According to the above description, based on the results of FIGS. 12A and 13A, the distance L shown in FIGS. 5 and 6 is preferably 10 mm or more, more preferably 20 mm or more, and particularly preferably 50 mm or more.

D. Examination of Size of Antenna Region

A simulation was performed in a manner similar to Study C. At this time, simulations of a case where the size of the opening was 100 mm×100 mm and a case where the size of the opening was 33 mm×33 mm were performed. The results are as shown in FIG. 14. FIG. 14A is the result of a simulation using a 100 mm×100 mm opening (frequency is 30 GHz), and FIG. 14B is the result of a simulation using a 33 mm×33 mm opening (frequency is 10 GHz). As shown in these diagrams, it can be understood that if the size of the opening is small, the radio waves that have passed through the opening spread and the straightness cannot be maintained. Accordingly, it was found that the size of the first film region described above is preferably larger than that of a 33 mm×33 mm rectangle.

LIST OF REFERENCE NUMERALS

• • 1 First glass plate
  • 2 Second glass plate
  • 3 Void layer
  • 41 First film region
  • 411 Gap
  • 412 Island (first Low-E film)
  • 42 Second film region

Claims

1. A glass body comprising:

a first glass plate including a first surface and a second surface; and

a first film region including a first Low-E film formed on at least a portion of at least one of the first surface and the second surface of the first glass plate,

wherein the first film region has radio wave transmittance.

2. The glass body according to claim 1, wherein the first film region includes the first Low-E film, which is composed of a plurality of non-continuous islands separated by a plurality of gaps.

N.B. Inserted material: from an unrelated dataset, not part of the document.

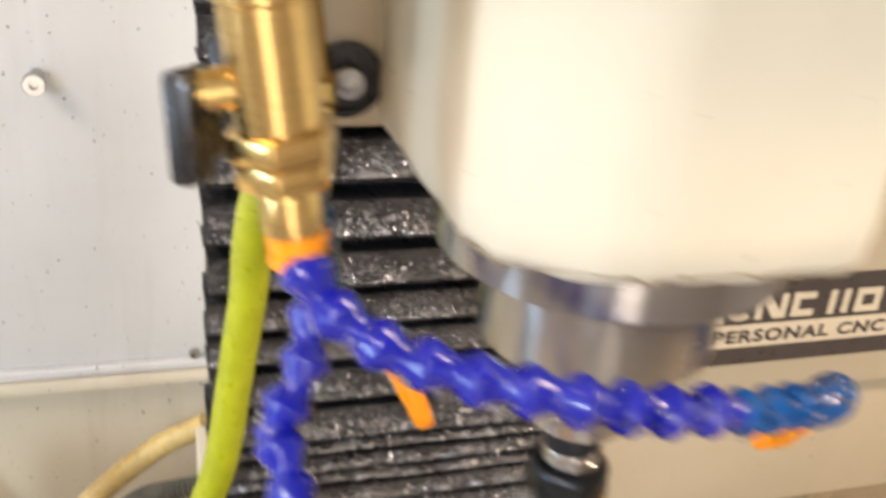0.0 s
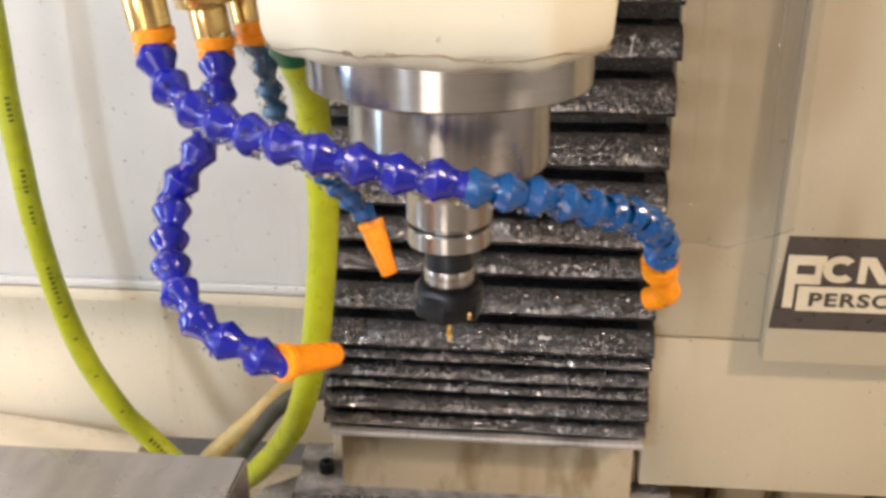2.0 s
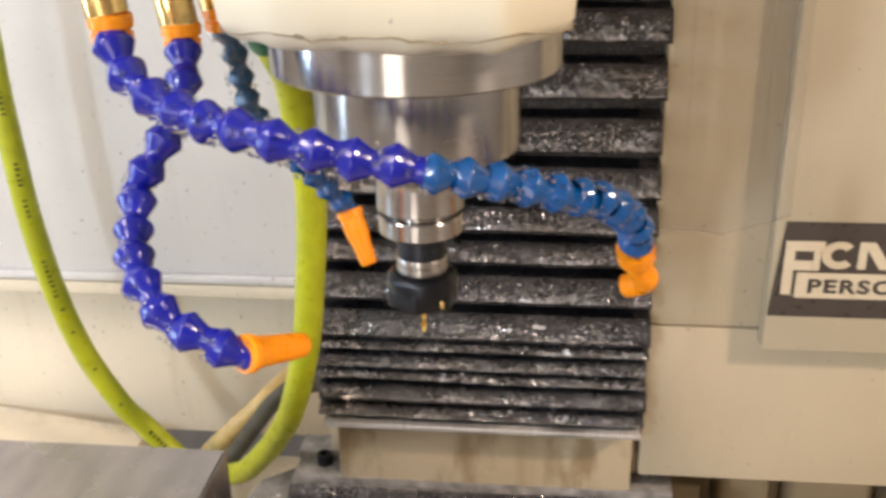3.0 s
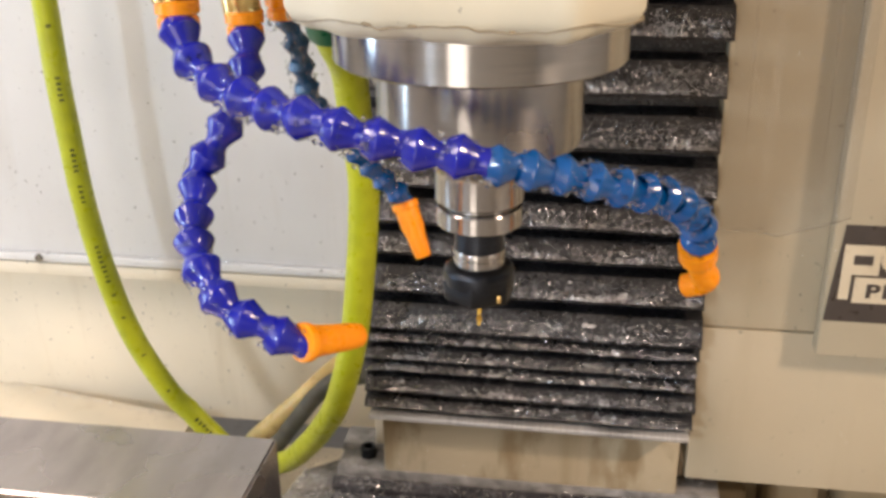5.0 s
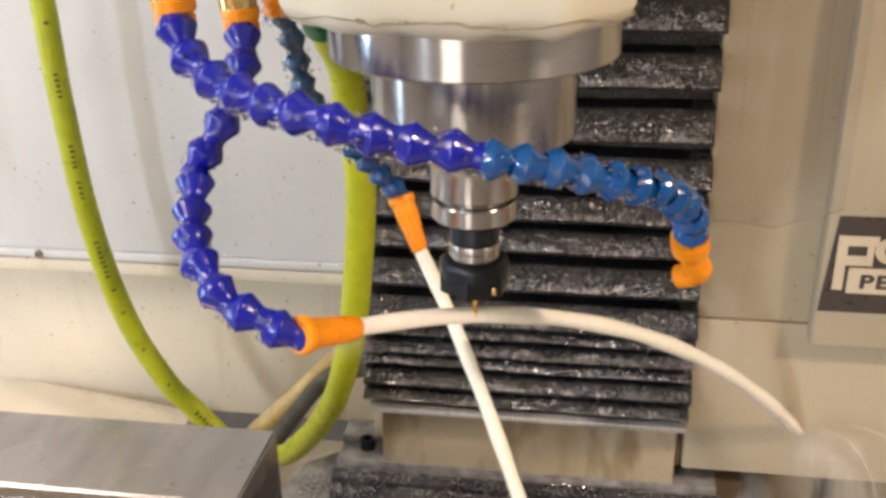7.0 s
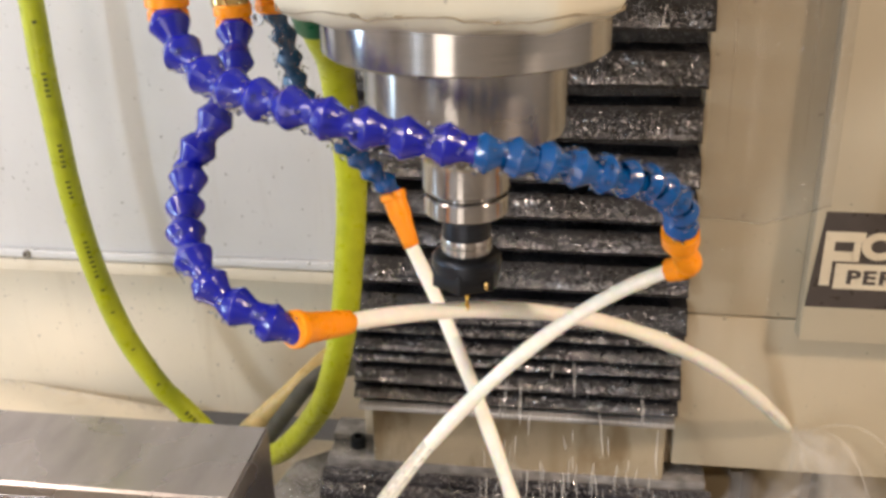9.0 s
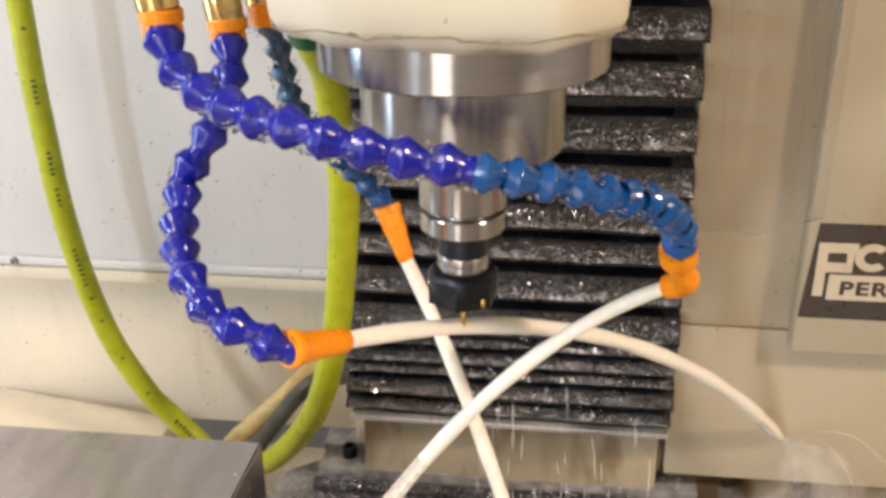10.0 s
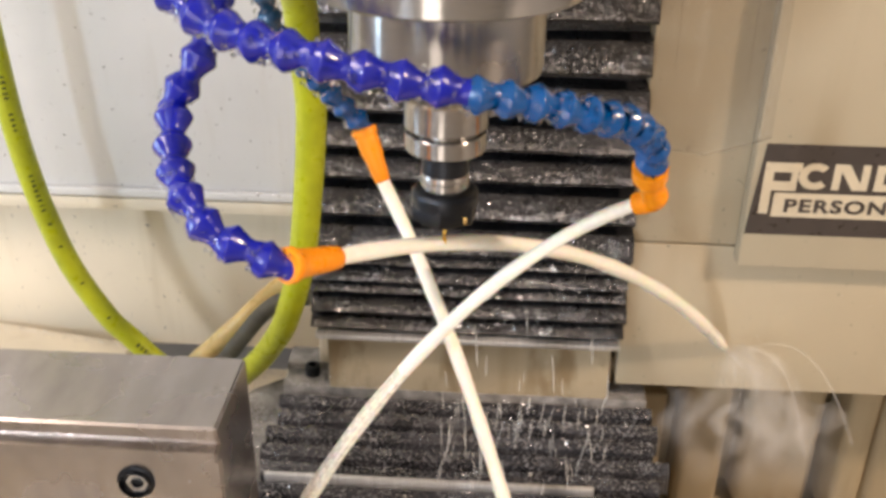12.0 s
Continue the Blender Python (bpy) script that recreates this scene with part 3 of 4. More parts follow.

3. The glass body according to claim 2,

wherein the first Low-E film includes a base layer laminated on the first surface of the first glass plate and a shield layer laminated on the base layer, and

at the gaps, the base layer laminated on the first surface of the first glass plate is laminated and the base layer is exposed.

4. The glass body according to claim 2,

wherein the first Low-E film includes a base layer laminated on the first surface of the first glass plate and a shield layer laminated on the base layer, and

the first surface of the first glass plate is exposed at the gaps.

5. The glass body according to claim 2, wherein the maximum dimension of the islands of the first Low-E film, which are partitioned by the gaps, is 100 μm to 5 mm.

6. The glass body according to claim 2, wherein the width of the gaps is 1 to 100 μm.

7. The glass body according to claim 1, wherein the first glass plate further includes a second film region that is formed on the surface on which the first film region is formed, the second film region including a second Low-E film and not having radio wave transmittance.

8. The glass body according to claim 7, wherein the second film region is formed so as to surround the first film region.

9. The multilayer glass panel according to claim 7, wherein the second Low-E film is made of the same material as the first Low-E film, and is continuous, with no gaps.

10. The glass body according to claim 1, further comprising:

a second glass plate including a first surface and a second surface; and

a spacer that is arranged between the first glass plate and the second glass plate and forms a gap layer between the two glass plates,

wherein the second surface of the first glass plate and the first surface of the second glass plate are arranged so as to face each other via the gap layer.

11. The glass body according to claim 10, wherein the second surface of the second glass plate includes an antenna region in which an antenna is arranged.

12. The glass body according to claim 11, wherein in a view from a direction perpendicular to the first glass plate and the second glass plate, the antenna region is formed with the same size as the region corresponding to the first film region, or is formed smaller than the corresponding region.

13. The glass body according to claim 11, wherein in a view from a direction perpendicular to the first glass plate and the second glass plate, the antenna region is formed with the same size as the region corresponding to the first film region, or at least a side thereof is located inward from an edge portion of the corresponding region.

14. The glass body according to claim 13, wherein 10 mm or more of the at least one side of the antenna region is located 10 mm or more inward from the edge portion of the corresponding region.

15. The glass body according to claim 10, wherein the first film region is formed larger than a rectangle with a side that is 33 mm.

16. The glass body according to claim 10, wherein the first film region is formed on the second surface of the first glass plate.

17. The glass body according to claim 10, wherein the first film region is formed on the first surface of the second glass plate.

18. (canceled)

19. (canceled)

20. The glass body according to claim 1, wherein the first Low-E film contains a shield layer containing silver as a main component.

21. The glass body according to claim 20, wherein the shield layer has a film thickness of 5 to 20 nm.

22. The glass body according to claim 1, wherein in the first Low-E film, two shield layers containing silver as a main component are laminated.